From childhood, I knew that I am Ukrainian

During the Orange Revolution, 2004
During the Orange Revolution, 2004
photo: Personal archive of Yaroslava Volnenko-Nebesna

Yaroslava Volnenko-Nebesna, a mosaic artist who participated in the restoration of the Saint Michael’s Golden-Domed Monastery in Kyiv and has been adorning Ukrainian churches with mosaics for over two decades, was born on September 22, 1969, in Kyiv. Her parents, biologists by profession, were born into families of creative lineage. In Yaroslava’s family, there were architects, painters, musicians, opera singers, and folklorists.
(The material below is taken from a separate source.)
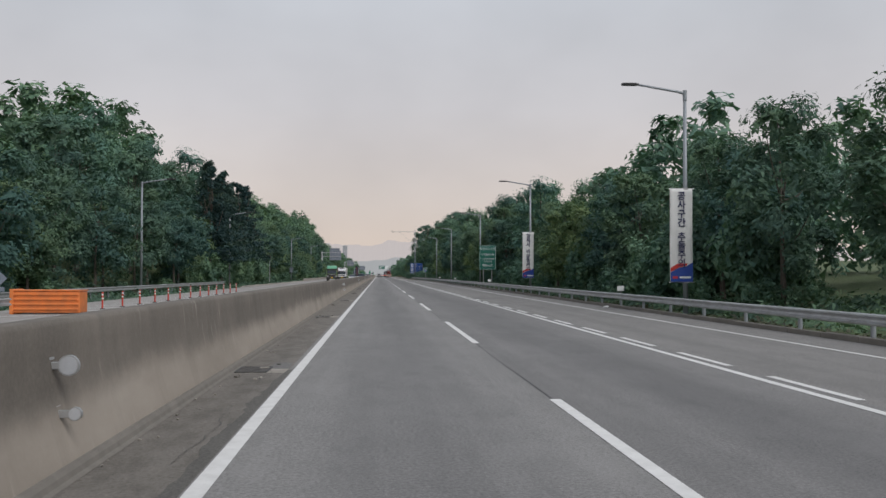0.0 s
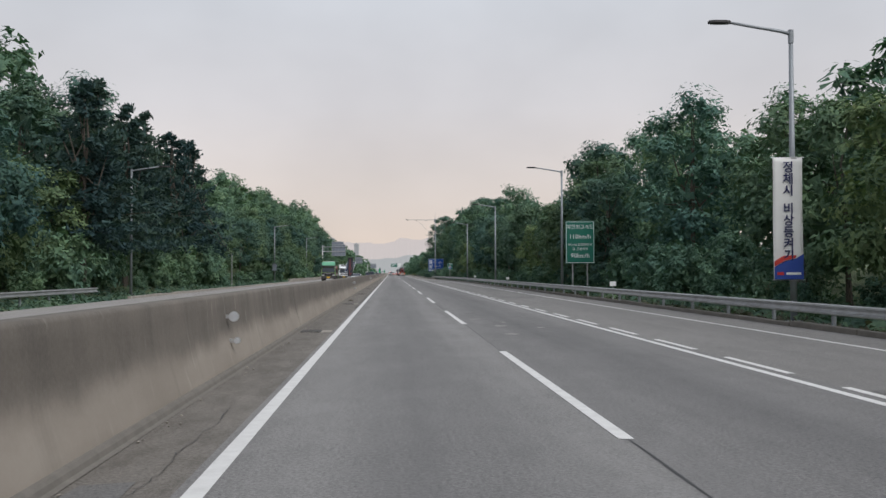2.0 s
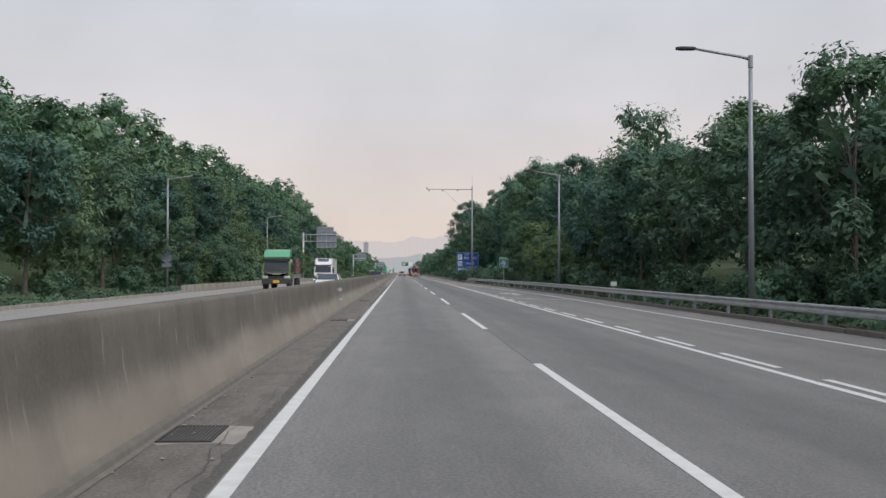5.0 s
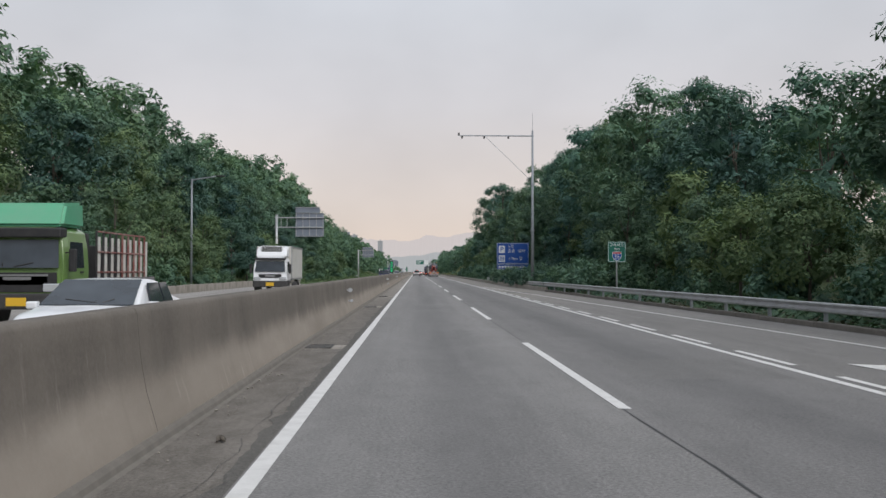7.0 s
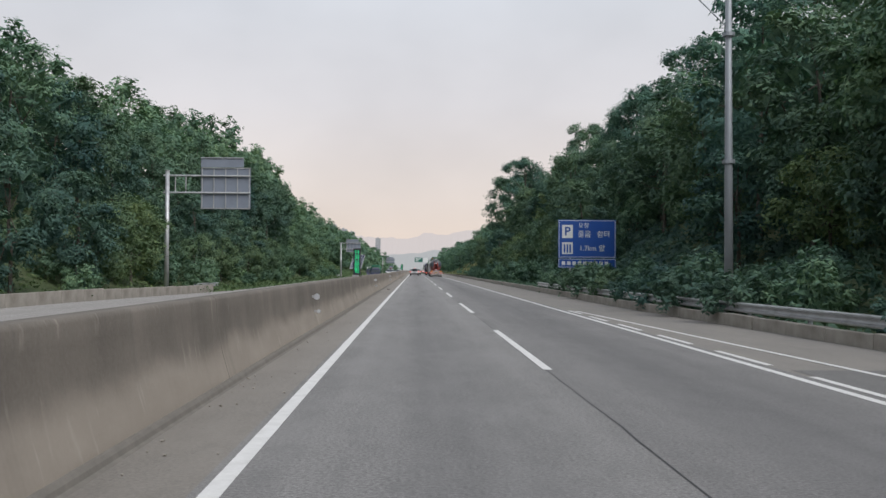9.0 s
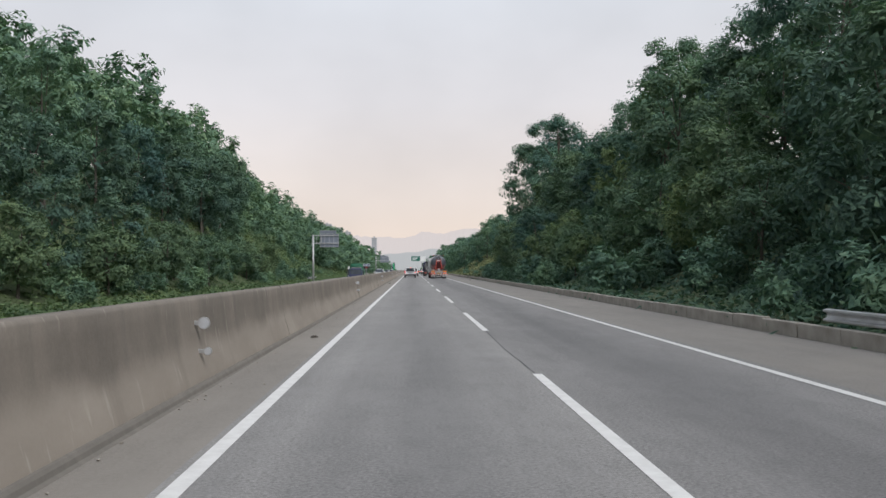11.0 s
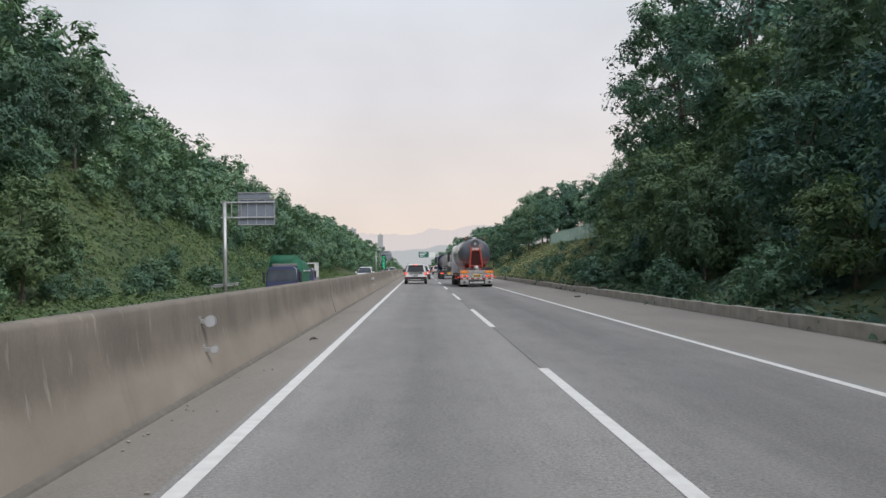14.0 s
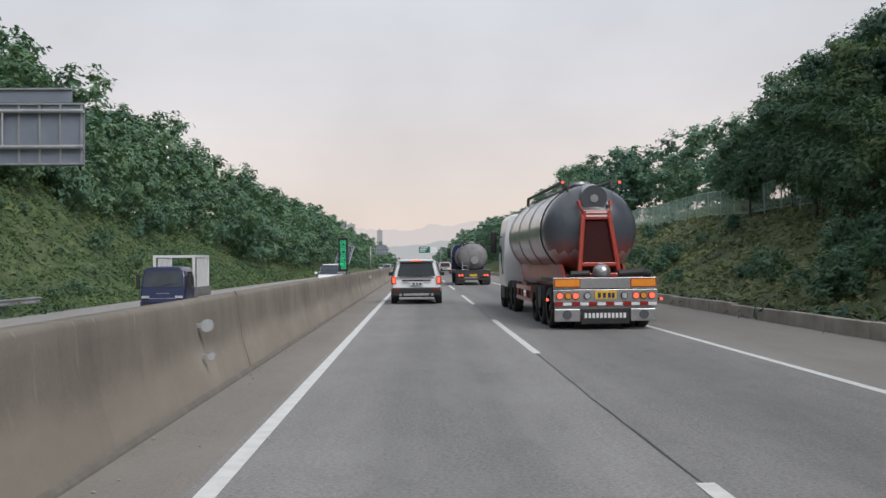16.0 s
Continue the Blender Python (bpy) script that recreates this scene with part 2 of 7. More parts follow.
M["sign_red"] = worn("sign_red", (0.5, 0.03, 0.035), (0.35, 0.04, 0.04), 0.45, relief=0)
M["sign_back"] = worn("sign_back_aluminium", (0.235, 0.265, 0.32), (0.16, 0.18, 0.22), 0.55, 0.35, scale=1.2, amount=0.5)
M["orange"] = worn("orange_plastic", (0.72, 0.20, 0.045), (0.38, 0.13, 0.05), 0.5, scale=2.5, amount=0.6)
M["red_plastic"] = worn("red_plastic", (0.5, 0.05, 0.03), (0.3, 0.07, 0.05), 0.5)
M["reflector"] = worn("reflector_face", (0.55, 0.57, 0.60), (0.38, 0.38, 0.38), 0.3, 0.3, scale=10)


def bark(name, a, b2):
    m, n, l, b = nodes(name, 0.9)
    v = place(n, l, (6, 6, 1.4))
    t = noise_node(n, l, v, 3, 5, 0.65)
    l.new(ramp_node(n, l, t, [(0.35, a), (0.7, b2)]), b.inputs["Base Color"])
    bump(n, l, b, t, 0.6, 0.03)
    return m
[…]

After completing the Taras Shevchenko Republican Art Secondary School, Yaroslava studied at the Kharkiv Art and Industrial Institute (now Kharkiv State Academy of Design and Arts) and defended her diploma work at the National Academy of Visual Arts and Architecture in Kyiv. She was actively involved in youth meetings related to the activities of the Ukrainian Culturological Club and took part in two revolutions. In 2004, she performed administrative work in the medical service of the Maidan during the Orange Revolution. Later, in the intense days of the Revolution of Dignity in February 2014, she sought free passage for vehicles carrying medicines, water, and protective equipment, assisting those who were on the barricades and providing first aid to the wounded. In 2014, when her son Mykyta volunteered to fight in the war, Yaroslava provided informational support to his unit. After the start of the full-scale invasion by Russian forces in 2022, Yaroslava Volnenko-Nebesna continues to create mosaics and bas-reliefs, believing that Ukrainians will find the strength to prevail.